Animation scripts
▬▬▬▬▬▬▬▬▬▬

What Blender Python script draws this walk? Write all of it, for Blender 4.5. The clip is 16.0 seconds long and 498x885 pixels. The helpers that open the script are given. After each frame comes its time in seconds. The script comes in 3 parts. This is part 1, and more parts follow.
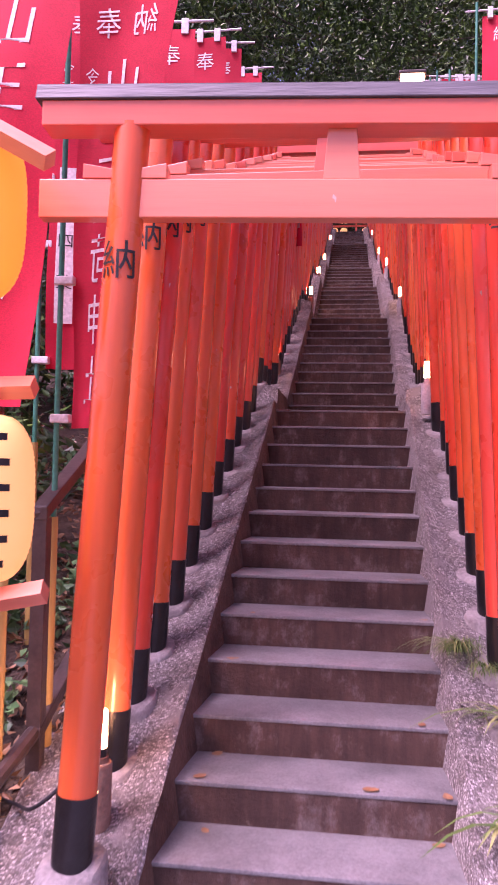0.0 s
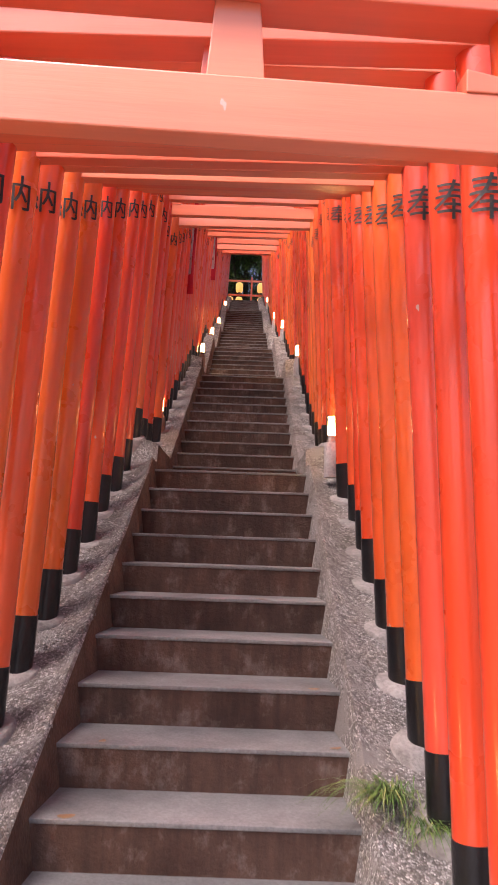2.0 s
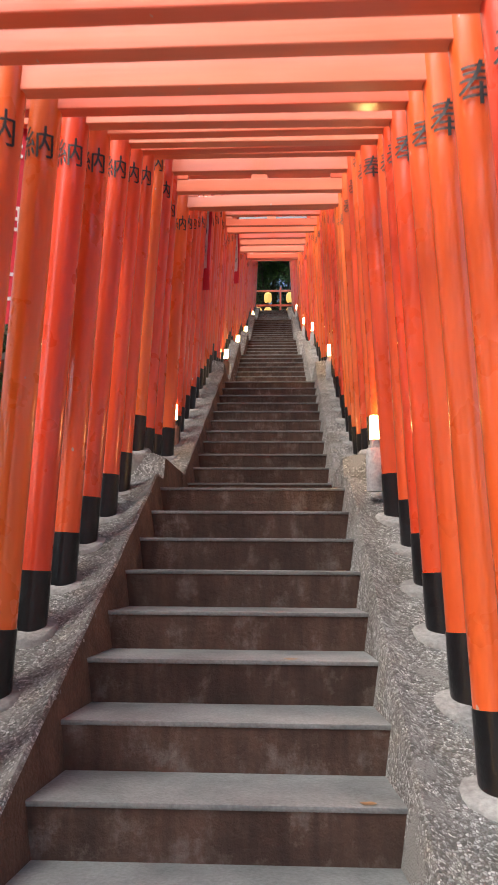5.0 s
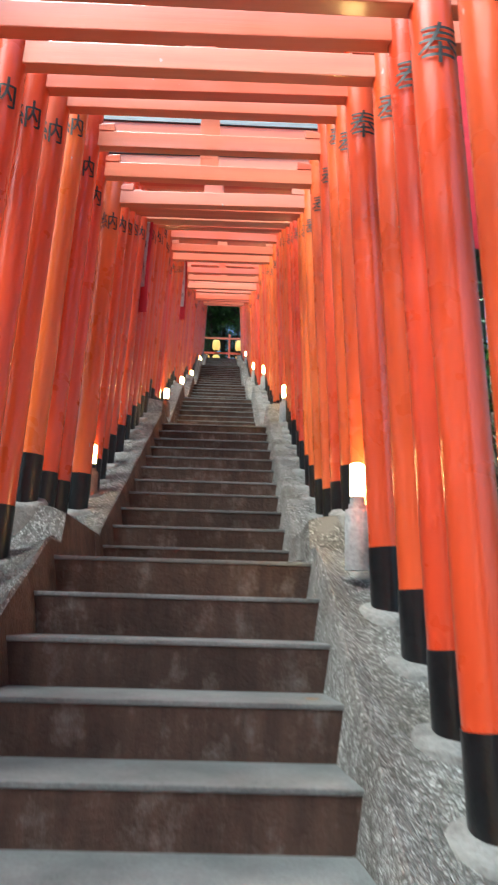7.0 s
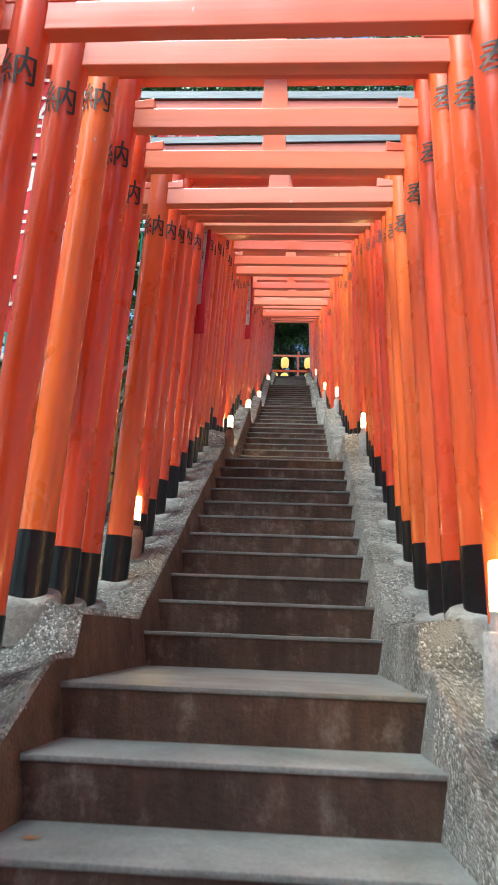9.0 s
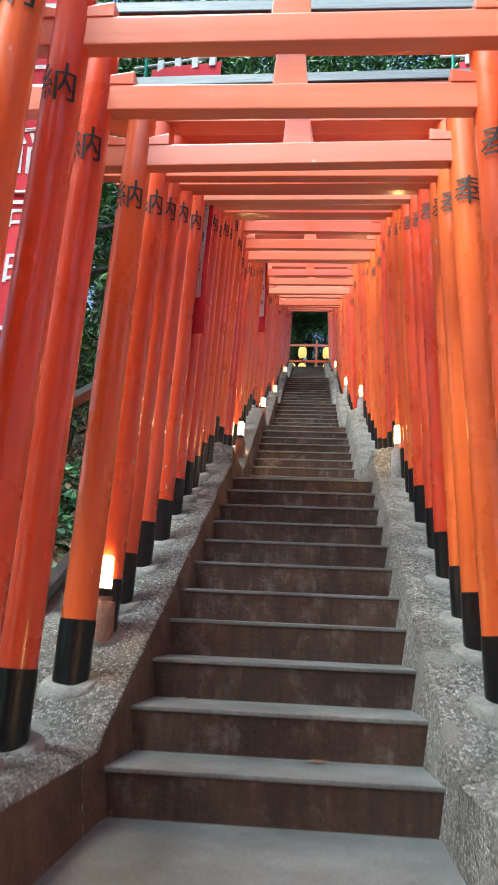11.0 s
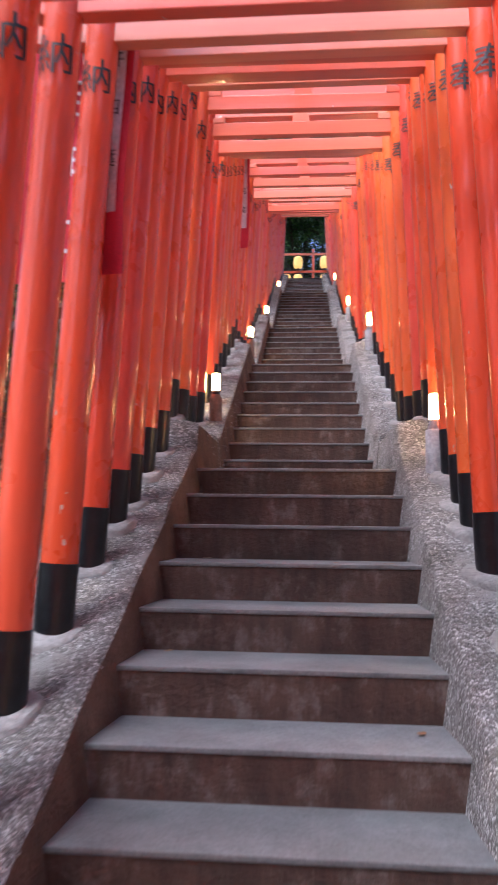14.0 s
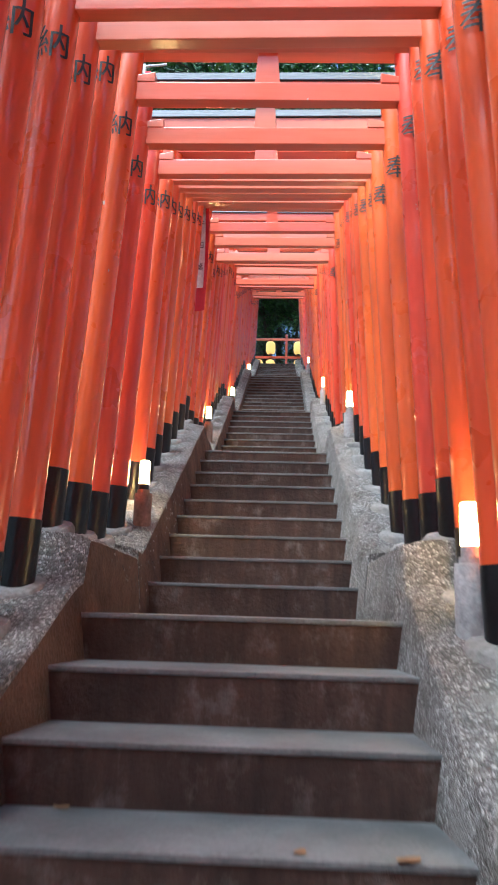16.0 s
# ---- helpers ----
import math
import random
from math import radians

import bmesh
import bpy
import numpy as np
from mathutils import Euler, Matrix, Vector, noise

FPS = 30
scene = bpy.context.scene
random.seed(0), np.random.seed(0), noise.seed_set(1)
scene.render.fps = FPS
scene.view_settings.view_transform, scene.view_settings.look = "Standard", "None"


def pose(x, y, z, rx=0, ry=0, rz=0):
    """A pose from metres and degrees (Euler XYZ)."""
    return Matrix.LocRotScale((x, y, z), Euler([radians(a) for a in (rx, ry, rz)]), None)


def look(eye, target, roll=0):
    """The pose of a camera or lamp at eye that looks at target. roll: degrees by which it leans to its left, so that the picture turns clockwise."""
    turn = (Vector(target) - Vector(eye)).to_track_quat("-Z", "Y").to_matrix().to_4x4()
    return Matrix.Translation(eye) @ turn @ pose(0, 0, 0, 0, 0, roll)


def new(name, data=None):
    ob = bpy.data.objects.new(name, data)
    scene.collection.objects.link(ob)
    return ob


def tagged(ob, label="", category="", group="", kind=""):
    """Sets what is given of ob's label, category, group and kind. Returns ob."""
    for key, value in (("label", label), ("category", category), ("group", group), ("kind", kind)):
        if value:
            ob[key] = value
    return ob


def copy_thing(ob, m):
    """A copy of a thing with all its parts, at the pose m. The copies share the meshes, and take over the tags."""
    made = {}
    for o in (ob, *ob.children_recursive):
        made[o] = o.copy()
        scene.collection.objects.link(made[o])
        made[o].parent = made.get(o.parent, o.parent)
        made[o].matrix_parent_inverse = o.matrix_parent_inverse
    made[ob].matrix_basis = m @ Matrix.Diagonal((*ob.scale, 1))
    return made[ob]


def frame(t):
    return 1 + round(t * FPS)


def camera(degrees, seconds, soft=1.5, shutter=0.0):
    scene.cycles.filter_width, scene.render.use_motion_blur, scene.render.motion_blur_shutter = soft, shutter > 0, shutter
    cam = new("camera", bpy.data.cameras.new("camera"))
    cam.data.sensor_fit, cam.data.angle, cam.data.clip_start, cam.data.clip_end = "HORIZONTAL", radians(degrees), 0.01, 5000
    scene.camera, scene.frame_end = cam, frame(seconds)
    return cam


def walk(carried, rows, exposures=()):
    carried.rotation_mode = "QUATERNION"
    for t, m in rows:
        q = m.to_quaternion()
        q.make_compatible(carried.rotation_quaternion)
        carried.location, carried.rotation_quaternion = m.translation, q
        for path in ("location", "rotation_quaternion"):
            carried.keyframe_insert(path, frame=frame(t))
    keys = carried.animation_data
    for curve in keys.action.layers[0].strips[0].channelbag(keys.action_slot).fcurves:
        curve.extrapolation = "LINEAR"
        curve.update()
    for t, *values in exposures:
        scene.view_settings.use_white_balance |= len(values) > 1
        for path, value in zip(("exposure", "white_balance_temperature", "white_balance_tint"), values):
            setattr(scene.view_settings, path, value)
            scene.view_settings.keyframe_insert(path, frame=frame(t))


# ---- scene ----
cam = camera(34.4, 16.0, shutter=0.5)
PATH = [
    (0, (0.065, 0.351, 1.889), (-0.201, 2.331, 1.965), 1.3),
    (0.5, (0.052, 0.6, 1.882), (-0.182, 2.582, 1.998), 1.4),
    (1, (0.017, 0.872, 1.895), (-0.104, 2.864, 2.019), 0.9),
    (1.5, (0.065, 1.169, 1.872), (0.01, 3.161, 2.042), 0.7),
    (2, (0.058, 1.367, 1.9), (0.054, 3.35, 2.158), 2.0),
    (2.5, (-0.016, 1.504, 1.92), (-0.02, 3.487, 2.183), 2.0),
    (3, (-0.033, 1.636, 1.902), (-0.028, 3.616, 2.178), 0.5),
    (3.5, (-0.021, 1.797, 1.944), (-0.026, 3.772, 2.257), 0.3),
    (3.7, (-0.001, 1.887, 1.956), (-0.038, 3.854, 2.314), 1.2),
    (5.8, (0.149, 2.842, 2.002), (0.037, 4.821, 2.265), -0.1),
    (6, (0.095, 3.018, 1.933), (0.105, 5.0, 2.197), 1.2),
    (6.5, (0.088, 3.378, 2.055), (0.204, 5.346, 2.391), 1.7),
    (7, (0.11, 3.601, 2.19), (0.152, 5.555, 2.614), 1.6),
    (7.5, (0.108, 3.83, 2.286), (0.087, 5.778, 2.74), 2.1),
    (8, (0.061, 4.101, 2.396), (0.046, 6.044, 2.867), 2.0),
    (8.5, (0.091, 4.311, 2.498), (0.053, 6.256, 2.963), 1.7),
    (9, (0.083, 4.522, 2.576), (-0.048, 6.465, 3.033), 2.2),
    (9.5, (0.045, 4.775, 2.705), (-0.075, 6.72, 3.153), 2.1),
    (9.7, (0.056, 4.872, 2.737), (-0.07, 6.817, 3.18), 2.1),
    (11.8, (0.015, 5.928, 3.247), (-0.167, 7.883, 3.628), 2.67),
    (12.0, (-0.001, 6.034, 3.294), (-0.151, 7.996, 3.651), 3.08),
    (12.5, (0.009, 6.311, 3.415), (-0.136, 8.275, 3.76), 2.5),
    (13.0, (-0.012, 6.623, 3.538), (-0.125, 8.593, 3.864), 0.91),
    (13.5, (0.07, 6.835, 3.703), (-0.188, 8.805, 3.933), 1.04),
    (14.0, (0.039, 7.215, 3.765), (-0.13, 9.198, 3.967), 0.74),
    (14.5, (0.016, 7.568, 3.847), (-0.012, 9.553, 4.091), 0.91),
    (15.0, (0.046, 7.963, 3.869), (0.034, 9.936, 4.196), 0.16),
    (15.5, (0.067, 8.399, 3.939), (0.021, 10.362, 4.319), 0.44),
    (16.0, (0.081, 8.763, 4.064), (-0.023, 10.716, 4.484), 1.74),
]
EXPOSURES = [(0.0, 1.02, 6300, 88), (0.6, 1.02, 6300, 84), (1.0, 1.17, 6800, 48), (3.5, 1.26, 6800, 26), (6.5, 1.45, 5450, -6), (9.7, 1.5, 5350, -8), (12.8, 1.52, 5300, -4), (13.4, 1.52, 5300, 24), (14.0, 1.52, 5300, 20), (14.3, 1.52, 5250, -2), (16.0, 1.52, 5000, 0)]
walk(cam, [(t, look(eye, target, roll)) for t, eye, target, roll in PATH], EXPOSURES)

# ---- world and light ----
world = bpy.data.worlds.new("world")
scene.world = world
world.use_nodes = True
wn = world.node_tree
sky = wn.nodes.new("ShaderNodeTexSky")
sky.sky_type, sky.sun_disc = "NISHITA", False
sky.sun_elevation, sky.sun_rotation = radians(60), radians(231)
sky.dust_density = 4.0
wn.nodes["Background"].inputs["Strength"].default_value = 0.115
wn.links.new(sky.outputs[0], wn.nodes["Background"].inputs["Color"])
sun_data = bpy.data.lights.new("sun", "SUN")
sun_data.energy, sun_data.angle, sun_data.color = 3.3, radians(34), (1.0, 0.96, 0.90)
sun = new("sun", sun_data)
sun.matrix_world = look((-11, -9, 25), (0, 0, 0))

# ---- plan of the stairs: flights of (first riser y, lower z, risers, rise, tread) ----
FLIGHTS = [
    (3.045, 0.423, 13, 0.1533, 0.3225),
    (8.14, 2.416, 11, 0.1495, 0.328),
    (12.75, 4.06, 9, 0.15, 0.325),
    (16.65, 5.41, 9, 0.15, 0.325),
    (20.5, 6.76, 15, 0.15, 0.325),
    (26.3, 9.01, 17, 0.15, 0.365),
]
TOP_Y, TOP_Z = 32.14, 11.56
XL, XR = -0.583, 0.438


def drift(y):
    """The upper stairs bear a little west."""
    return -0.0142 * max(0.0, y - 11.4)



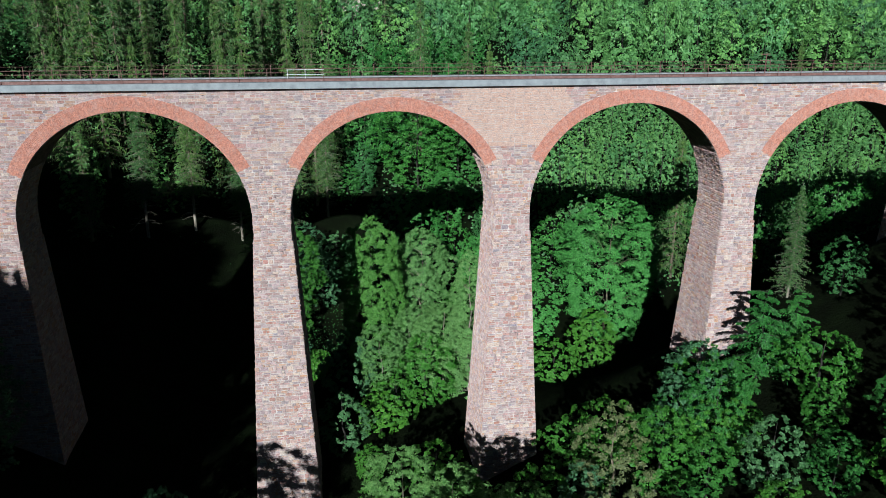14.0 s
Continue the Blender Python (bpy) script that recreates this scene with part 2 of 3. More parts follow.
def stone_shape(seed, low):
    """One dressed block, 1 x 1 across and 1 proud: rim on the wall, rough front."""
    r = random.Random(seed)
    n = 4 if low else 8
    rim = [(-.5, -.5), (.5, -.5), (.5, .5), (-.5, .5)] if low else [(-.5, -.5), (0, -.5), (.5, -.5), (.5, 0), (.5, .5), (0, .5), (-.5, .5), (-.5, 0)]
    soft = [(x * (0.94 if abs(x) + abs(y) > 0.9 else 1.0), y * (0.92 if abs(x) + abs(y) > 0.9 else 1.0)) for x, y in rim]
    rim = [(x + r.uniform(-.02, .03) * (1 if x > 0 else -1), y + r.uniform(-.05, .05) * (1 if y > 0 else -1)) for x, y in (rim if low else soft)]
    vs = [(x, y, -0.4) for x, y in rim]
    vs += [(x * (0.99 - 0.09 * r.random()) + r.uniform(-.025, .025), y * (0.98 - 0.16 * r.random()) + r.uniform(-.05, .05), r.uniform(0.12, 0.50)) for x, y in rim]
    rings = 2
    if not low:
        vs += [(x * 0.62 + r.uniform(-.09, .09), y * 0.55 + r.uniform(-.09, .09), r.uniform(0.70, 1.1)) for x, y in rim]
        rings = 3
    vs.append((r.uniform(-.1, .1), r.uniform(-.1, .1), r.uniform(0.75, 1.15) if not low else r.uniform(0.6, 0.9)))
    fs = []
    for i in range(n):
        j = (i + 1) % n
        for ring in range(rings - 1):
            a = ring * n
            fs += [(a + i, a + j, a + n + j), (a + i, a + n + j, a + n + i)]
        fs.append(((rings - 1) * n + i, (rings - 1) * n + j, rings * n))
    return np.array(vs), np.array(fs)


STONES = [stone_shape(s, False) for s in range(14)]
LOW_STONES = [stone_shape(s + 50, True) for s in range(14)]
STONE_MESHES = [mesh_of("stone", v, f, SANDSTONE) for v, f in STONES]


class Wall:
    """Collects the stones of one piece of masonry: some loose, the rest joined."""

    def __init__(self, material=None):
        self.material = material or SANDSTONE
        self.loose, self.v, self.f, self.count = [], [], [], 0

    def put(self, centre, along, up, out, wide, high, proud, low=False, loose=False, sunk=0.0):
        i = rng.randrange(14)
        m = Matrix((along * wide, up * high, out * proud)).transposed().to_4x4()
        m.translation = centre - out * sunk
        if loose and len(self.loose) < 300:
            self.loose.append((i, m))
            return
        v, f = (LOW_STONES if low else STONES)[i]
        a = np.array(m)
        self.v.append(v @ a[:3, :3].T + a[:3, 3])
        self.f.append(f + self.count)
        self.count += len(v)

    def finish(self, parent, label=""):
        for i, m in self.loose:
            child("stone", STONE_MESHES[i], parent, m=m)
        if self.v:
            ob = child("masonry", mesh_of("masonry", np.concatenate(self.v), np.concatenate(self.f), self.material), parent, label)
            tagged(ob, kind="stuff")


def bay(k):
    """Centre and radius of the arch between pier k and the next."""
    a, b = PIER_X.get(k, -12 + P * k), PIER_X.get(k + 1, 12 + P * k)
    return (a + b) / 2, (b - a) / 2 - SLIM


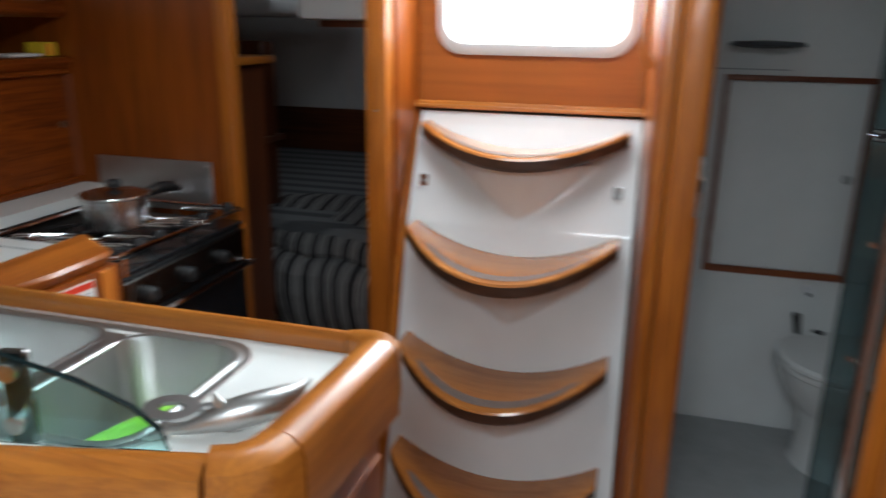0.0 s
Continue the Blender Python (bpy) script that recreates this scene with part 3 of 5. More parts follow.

▬▬▬▬▬▬▬▬▬▬

- _Work to complete_:
Copy nothing but the lines from the top of the data down to the line containing "import numpy as np", and leave the pictures out.

- _Exercise solution_:
What Blender Python script draws this walk? Write all of it, for Blender 4.5. The clip is 16.0 seconds long and 498x885 pixels. The helpers that open the script are given. After each frame comes its time in seconds. The script comes in 3 parts. This is part 1, and more parts follow.
0.0 s
2.0 s
5.0 s
7.0 s
9.0 s
11.0 s
14.0 s
16.0 s
# ---- helpers ----
import math
import random
from math import radians

import bmesh
import bpy
import numpy as np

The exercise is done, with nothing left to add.